## Aim of the exercise
Copy the lines of the data below exactly, starting at the first and stopping after the line that contains "return 1 + round(t * FPS)"; include no pictures.

## Provided material

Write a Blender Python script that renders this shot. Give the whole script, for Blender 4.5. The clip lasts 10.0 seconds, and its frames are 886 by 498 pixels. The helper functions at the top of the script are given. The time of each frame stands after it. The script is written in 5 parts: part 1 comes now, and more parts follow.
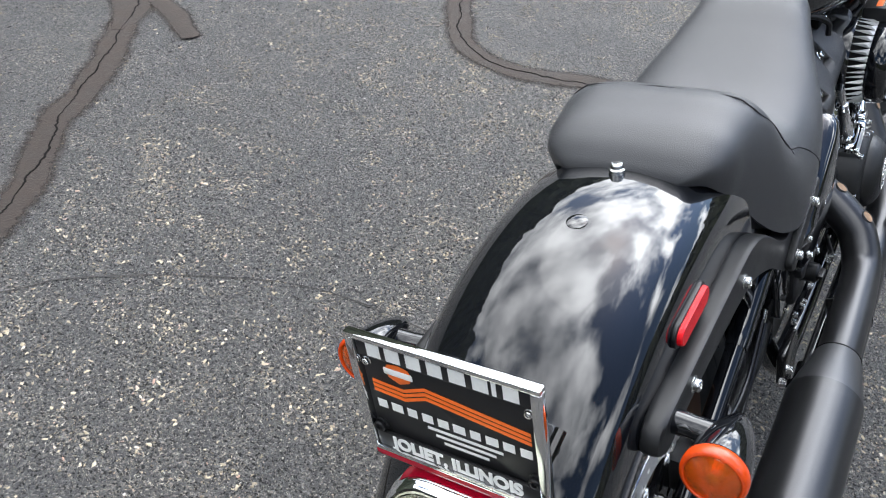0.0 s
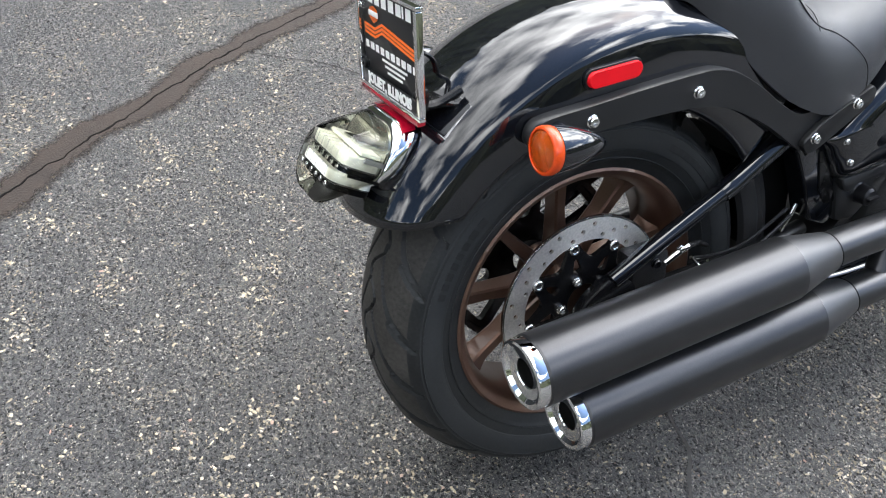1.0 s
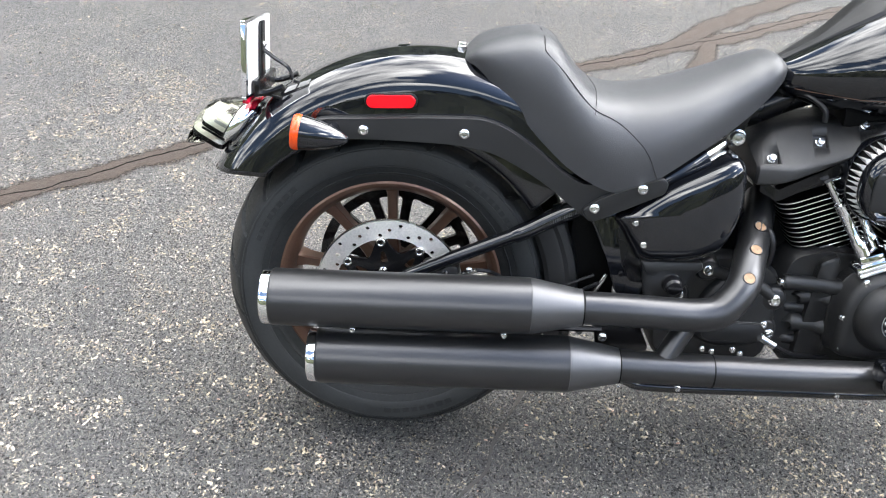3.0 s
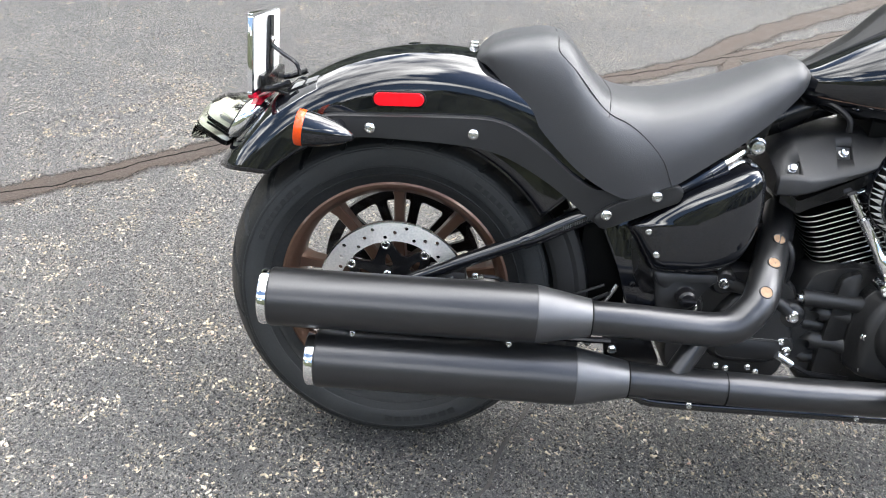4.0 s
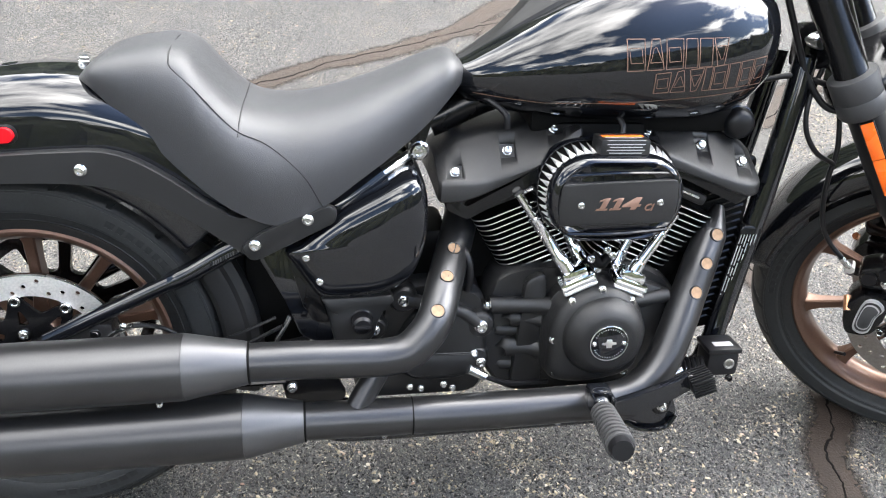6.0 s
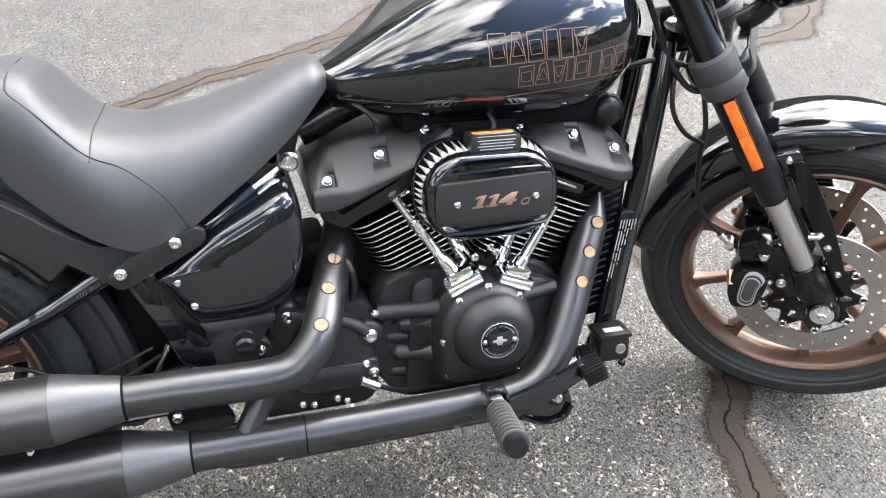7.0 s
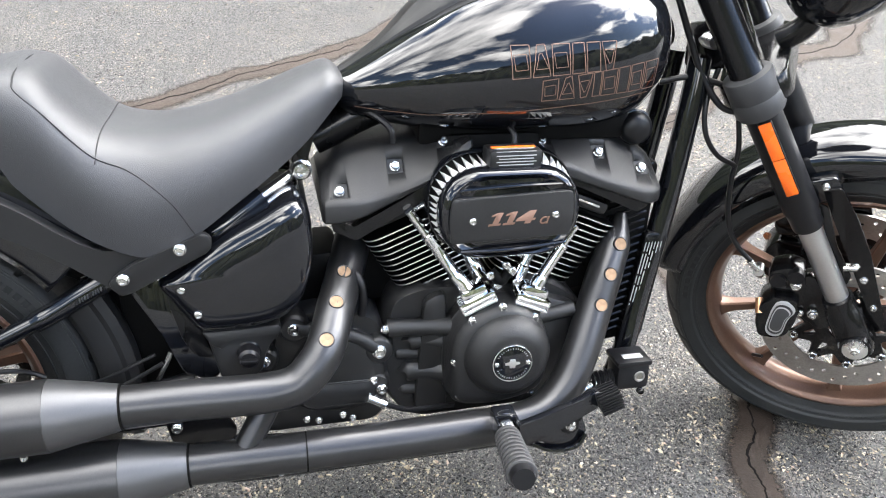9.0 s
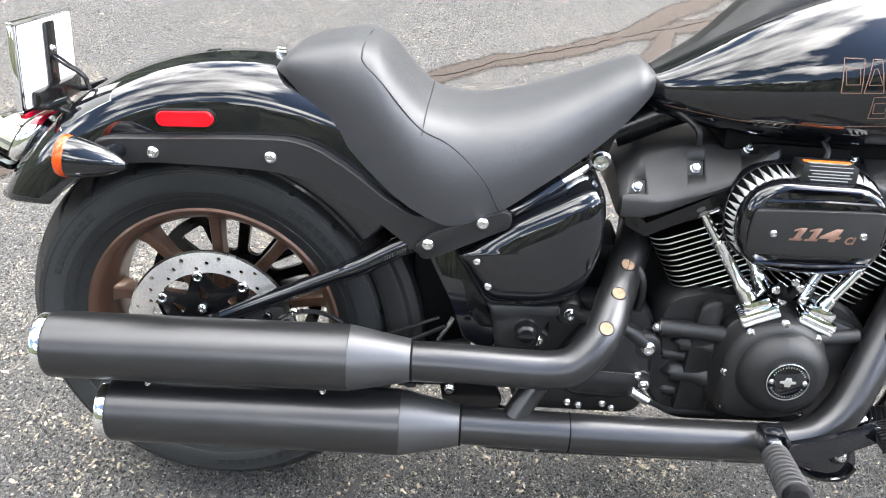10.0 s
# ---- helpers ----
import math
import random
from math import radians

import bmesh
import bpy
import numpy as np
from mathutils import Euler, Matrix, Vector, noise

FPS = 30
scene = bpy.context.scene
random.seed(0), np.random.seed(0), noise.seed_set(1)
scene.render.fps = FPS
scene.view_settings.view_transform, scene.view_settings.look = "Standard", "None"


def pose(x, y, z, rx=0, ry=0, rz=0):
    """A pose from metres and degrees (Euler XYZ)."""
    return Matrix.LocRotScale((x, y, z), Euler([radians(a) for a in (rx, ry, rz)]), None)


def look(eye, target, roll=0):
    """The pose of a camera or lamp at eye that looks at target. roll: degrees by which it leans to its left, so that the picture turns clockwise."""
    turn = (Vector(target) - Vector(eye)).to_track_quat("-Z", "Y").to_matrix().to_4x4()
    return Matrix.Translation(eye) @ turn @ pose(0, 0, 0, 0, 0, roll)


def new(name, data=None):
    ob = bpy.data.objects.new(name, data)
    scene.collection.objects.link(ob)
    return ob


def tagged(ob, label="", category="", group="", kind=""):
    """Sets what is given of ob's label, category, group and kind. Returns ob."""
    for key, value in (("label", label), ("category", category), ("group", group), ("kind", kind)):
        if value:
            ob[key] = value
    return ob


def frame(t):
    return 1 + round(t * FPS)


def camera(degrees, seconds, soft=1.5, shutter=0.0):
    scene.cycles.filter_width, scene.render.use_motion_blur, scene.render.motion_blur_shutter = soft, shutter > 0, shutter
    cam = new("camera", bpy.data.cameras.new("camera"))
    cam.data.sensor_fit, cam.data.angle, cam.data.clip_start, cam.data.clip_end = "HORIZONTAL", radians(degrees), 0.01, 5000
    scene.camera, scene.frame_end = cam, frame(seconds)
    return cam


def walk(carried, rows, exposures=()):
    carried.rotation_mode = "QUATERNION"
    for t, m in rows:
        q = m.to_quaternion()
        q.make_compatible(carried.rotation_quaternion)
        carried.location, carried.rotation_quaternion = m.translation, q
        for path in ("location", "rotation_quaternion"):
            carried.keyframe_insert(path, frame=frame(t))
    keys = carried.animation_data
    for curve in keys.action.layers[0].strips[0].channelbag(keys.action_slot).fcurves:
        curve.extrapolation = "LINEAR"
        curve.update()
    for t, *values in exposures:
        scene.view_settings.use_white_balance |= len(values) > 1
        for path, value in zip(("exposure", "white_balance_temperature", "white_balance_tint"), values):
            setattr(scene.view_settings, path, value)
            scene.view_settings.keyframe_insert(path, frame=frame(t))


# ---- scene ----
cam = camera(56.3, 10.0, soft=1.1)
PATH = [
    (0, (0.1, 0.034, 1.303), (-0.617, 1.356, -0.016), 5.1),
    (0.5, (0.424, -0.045, 1.271), (-0.622, 1.016, -0.064), 6.9),
    (1, (0.744, 0.022, 1.268), (-0.501, 0.782, -0.1), 6.3),
    (1.5, (0.948, 0.243, 1.264), (-0.422, 0.739, -0.107), 5.1),
    (2, (1.031, 0.487, 1.251), (-0.438, 0.762, -0.077), 4.3),
    (2.5, (1.259, 0.73, 1.319), (-0.303, 0.826, 0.074), 4.4),
    (3, (1.336, 0.795, 1.373), (-0.271, 0.782, 0.182), 3.3),
    (3.2, (1.347, 0.802, 1.373), (-0.272, 0.758, 0.199), 3.0),
    (4.3, (1.255, 0.849, 1.321), (-0.368, 0.778, 0.155), 4.2),
    (4.5, (1.19, 0.918, 1.343), (-0.405, 0.878, 0.136), 5.2),
    (5, (1.128, 1.069, 1.35), (-0.469, 1.189, 0.151), 7.9),
    (5.5, (1.126, 1.138, 1.348), (-0.454, 1.379, 0.146), 6.4),
    (6.8, (1.126, 1.155, 1.338), (-0.424, 1.558, 0.14), 4.4),
    (7, (1.113, 1.212, 1.338), (-0.419, 1.694, 0.145), 4.4),
    (7.5, (1.098, 1.343, 1.334), (-0.361, 2.054, 0.164), 4.5),
    (8, (1.093, 1.351, 1.332), (-0.354, 2.112, 0.18), 4.6),
    (8.5, (1.092, 1.337, 1.327), (-0.39, 2.012, 0.166), 5.5),
    (9, (1.069, 1.25, 1.328), (-0.483, 1.66, 0.136), 5.2),
    (9.5, (1.074, 1.205, 1.337), (-0.497, 1.422, 0.119), 4.7),
    (10, (1.093, 1.099, 1.338), (-0.481, 1.055, 0.104), 3.0),
]
walk(cam, [(t, look(eye, target, roll)) for t, eye, target, roll in PATH],
     [(0.0, -0.46, 6200, 10), (1.0, -0.08, 6330, 10), (2.5, 0.64, 6470, 10), (4.5, 0.54, 6540, 10), (5.5, 0.76, 6580, 10), (7.0, 0.93, 6700, 10), (7.5, 1.01, 6740, 10), (8.5, 0.85, 6660, 10), (9.5, 1.01, 6600, 10), (10.0, 0.95, 6620, 10)])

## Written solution
Write a Blender Python script that renders this shot. Give the whole script, for Blender 4.5. The clip lasts 10.0 seconds, and its frames are 886 by 498 pixels. The helper functions at the top of the script are given. The time of each frame stands after it. The script is written in 5 parts: part 1 comes now, and more parts follow.
0.0 s
1.0 s
3.0 s
4.0 s
6.0 s
7.0 s
9.0 s
10.0 s
# ---- helpers ----
import math
import random
from math import radians

import bmesh
import bpy
import numpy as np
from mathutils import Euler, Matrix, Vector, noise

FPS = 30
scene = bpy.context.scene
random.seed(0), np.random.seed(0), noise.seed_set(1)
scene.render.fps = FPS
scene.view_settings.view_transform, scene.view_settings.look = "Standard", "None"


def pose(x, y, z, rx=0, ry=0, rz=0):
    """A pose from metres and degrees (Euler XYZ)."""
    return Matrix.LocRotScale((x, y, z), Euler([radians(a) for a in (rx, ry, rz)]), None)


def look(eye, target, roll=0):
    """The pose of a camera or lamp at eye that looks at target. roll: degrees by which it leans to its left, so that the picture turns clockwise."""
    turn = (Vector(target) - Vector(eye)).to_track_quat("-Z", "Y").to_matrix().to_4x4()
    return Matrix.Translation(eye) @ turn @ pose(0, 0, 0, 0, 0, roll)


def new(name, data=None):
    ob = bpy.data.objects.new(name, data)
    scene.collection.objects.link(ob)
    return ob


def tagged(ob, label="", category="", group="", kind=""):
    """Sets what is given of ob's label, category, group and kind. Returns ob."""
    for key, value in (("label", label), ("category", category), ("group", group), ("kind", kind)):
        if value:
            ob[key] = value
    return ob


def frame(t):
    return 1 + round(t * FPS)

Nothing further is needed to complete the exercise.